Les retrouvailles entre la France et le Maroc en octobre 2024 ont beaucoup été commentées de part et d’autre de la Méditerranée. En France, beaucoup n’y ont vu que le faste de l’accueil marocain et les milliards derrière les contrats engrangés par les entreprises françaises. Ils se trompent.
« Les États n’ont pas d’amis, ils n’ont que des intérêts ».
Cette affirmation attribuée au Général De Gaulle réfute à elle seule toutes les tentations des journalistes et des politiques, d’inscrire les relations entre États dans le vocabulaire de la famille et des sentiments. Les États œuvrent pour la concrétisation d’une vision, et sur ce chemin, s’allient à d’autres États, durablement ou au gré des circonstances.
Il en fut de même pour le Maroc, qui au soir de son indépendance, fit le choix de se positionner en allié de l’Ouest et d’engager une nouvelle page avec l’occupant français devenu partenaire, là où de nombreuses nations nouvellement indépendantes ont choisi la rupture. Mais tout au long des dernières années, les analyses des phases de brouilles entre les deux pays, évoquant « des caprices » ou utilisant le vocabulaire du champ conjugal dénotent, au-delà d’une certaine inélégance de leurs auteurs, de la subsistance d’une grille d’analyse qui n’a pas fait le deuil du filtre colonial et souligne une réelle méconnaissance des dynamiques à l’œuvre.
Le plus important n’est pas le stock mais la dynamique
Il est évident qu’à la comparaison de leurs richesses économiques, les deux pays n’ont pas le même poids. La France, nation post-industrielle a, en effet, un PIB près de 20 fois supérieur à celui du Maroc, pour une population inférieure au double. Cette comparaison est utile et doit rester présente à l’esprit. D’ailleurs, pour la masquer, il est fait appel parfois au passé glorieux de l’État-nation marocain, du haut de ses 12 siècles d’Histoire pour installer dans le discours une équivalence, et masquer un jugement de rapport de domination.
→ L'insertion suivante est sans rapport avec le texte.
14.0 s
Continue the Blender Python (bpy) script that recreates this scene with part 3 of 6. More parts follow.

Cette lecture n’en reste pas moins fausse tellement elle omet la dynamique des deux pays au cours des 25 dernières années.
Et que s’est-il passé ces dernières décennies ? La France est restée un pays riche mais qui vit un vrai déclassement. Un déclassement qui se lit en interne dans ses difficultés budgétaires structurelles et leurs conséquences sur l’action publique et sur la vie de ses citoyens. Il se lit également à l’international, avec un recul assez généralisé dans les classements mondiaux, à quelques exceptions telles que le tourisme.
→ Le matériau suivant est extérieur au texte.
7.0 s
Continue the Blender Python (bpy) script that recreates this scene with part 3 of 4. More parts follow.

La défiance de nombreux pays africains, jadis membres éminents de la Françafrique en est une dernière manifestation géopolitique.
Le Maroc, quant à lui, parti de cette catégorie des pays en voie de développement à laquelle semblent condamnés les pays d’Afrique, se bat pour s’installer durablement dans le club des pays émergents en prenant des risques pour inventer son propre modèle de développement. Il présente ainsi, à bien des égards, un modèle de la Start Up Nation si cher au président français. Ses réformes économiques et institutionnelles du début de ce siècle, sa stratégie de libre-échange avec toutes les régions du globe (plus de 100 accords) apparaissent aujourd’hui un pari gagnant si on regarde le développement rapide et prometteur de sa jeune industrie et ses mégaprojets notamment dans les infrastructures et les énergies renouvelables. Et bien qu’il peine dans la phase actuelle à rendre sa dynamique de développement suffisamment inclusive pour toute la population, il devient un exemple pour les pays du sud global. D’ailleurs, ses entreprises se sont installées progressivement en maillage en Afrique d’abord francophone où elles ont souvent supplanté leurs homologues françaises. C’est cela qui rend le partenariat entre les deux pays particulièrement intéressant.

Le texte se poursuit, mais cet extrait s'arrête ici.